Weekend Preview: 'The Bounty Hunter,' 'Repo Men,' 'Diary of a Wimpy Kid'
by Ray Subers
Jennifer Aniston and Gerard Butler in The Bounty Hunter
March 18, 2010
While three movies make their nationwide debut this weekend, it is unlikely that any of them will end Alice in Wonderland's reign. Alice held relatively well last weekend, down 46 percent to $62.7 million, good for fifth among the all time highest-grossing second weekends. Its midweek numbers have been strong (this Wednesday was off only 30 percent from last Wednesday), indicating that its drop this weekend will be even lighter than last. This should put Alice in line for one of the biggest third weekend grosses on record.
Among the new movies, The Bounty Hunter is likely to pack the biggest punch, playing on approximately 3,800 screens at 3,074 sites. The romantic/action comedy brings together appealing leads Jennifer Aniston and Gerard Butler, who have separately had solid runs recently in comparable titles like The Ugly Truth ($88.9 million), He's Just Not That Into You ($93.9 million) and The Break-Up ($118.7 million). The Bounty Hunter's advertising has focused on the movie's romantic comedy and "battle of the exes" themes, largely targeting women, but Butler and the picture's action elements are there to draw some men as well.
Repo Men and Diary of a Wimpy Kid are going to have a tougher time finding an audience. Between the myriad commercials, posters and viral marketing, the marketing for Repo Men, which hits around 2,700 screens at 2,522 sites, has aggressively courted potential viewers. Unfortunately, high concept, futuristic movies often struggle, such as Paycheck ($53.8 million), The Island ($35.8 million), Children of Men ($35.5 million) and Push ($31.8 million). One must go back to 2002, when Minority Report banked $132.1 million, to find a popular comparable title. Minority Report, though, had a clear thriller plot, star power and other factors that Repo Men appears to lack.

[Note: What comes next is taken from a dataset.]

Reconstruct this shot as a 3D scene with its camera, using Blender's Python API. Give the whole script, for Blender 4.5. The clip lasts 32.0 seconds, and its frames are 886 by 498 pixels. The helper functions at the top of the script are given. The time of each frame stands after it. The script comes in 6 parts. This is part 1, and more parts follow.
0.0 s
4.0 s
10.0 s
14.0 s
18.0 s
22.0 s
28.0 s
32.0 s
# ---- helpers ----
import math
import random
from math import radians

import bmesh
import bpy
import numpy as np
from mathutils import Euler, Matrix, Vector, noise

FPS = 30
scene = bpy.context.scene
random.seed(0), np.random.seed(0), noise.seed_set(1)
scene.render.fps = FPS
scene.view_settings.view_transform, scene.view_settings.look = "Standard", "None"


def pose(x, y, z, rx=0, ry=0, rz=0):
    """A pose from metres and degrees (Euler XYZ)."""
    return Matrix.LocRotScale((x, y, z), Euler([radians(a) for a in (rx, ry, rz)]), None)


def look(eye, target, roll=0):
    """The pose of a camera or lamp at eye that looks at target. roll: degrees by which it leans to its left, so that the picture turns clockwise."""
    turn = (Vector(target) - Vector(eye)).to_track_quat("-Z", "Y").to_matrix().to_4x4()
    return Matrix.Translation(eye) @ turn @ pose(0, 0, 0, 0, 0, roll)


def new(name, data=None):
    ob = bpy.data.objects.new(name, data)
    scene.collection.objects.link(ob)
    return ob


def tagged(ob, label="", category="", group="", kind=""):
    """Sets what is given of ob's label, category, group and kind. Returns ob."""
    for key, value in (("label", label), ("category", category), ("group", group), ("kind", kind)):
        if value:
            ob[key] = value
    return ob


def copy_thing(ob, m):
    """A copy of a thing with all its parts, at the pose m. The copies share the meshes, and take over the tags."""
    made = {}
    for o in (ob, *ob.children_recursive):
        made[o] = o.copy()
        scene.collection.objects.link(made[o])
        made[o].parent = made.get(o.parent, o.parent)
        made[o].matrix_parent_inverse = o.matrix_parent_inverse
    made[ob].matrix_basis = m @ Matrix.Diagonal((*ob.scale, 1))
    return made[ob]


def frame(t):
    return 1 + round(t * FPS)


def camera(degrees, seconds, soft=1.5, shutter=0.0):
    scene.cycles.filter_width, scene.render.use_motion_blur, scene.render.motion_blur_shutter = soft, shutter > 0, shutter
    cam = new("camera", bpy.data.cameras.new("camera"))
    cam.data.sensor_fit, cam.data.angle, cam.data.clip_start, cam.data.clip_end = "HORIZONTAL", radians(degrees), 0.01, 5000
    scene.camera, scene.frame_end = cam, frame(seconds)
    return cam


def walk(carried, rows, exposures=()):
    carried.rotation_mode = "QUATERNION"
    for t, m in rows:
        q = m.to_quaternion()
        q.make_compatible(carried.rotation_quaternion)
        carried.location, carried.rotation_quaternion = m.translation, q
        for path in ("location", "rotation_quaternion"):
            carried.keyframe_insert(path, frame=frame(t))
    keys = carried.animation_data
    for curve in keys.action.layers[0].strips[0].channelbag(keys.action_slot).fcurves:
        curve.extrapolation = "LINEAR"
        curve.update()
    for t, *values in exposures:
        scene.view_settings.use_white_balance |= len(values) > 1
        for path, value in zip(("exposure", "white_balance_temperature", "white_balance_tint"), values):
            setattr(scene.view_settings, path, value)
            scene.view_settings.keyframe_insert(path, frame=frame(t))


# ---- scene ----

With an oddly low-key marketing campaign, Diary of a Wimpy Kid seems predestined for failure, despite its estimated 3,400 screen count at 3,077 sites. The trailer and ads highlight typical middle school antics, with no clear, unique concept established, while the poster features a stick figure, an image that won't attract those unfamiliar with the movie's source material. Similar non-fantasy children's book adaptations like Hoot ($8.1 million) and How to Eat Fried Worms ($13 million) have failed at the box office. Additionally, Alice in Wonderland will continue to draw families.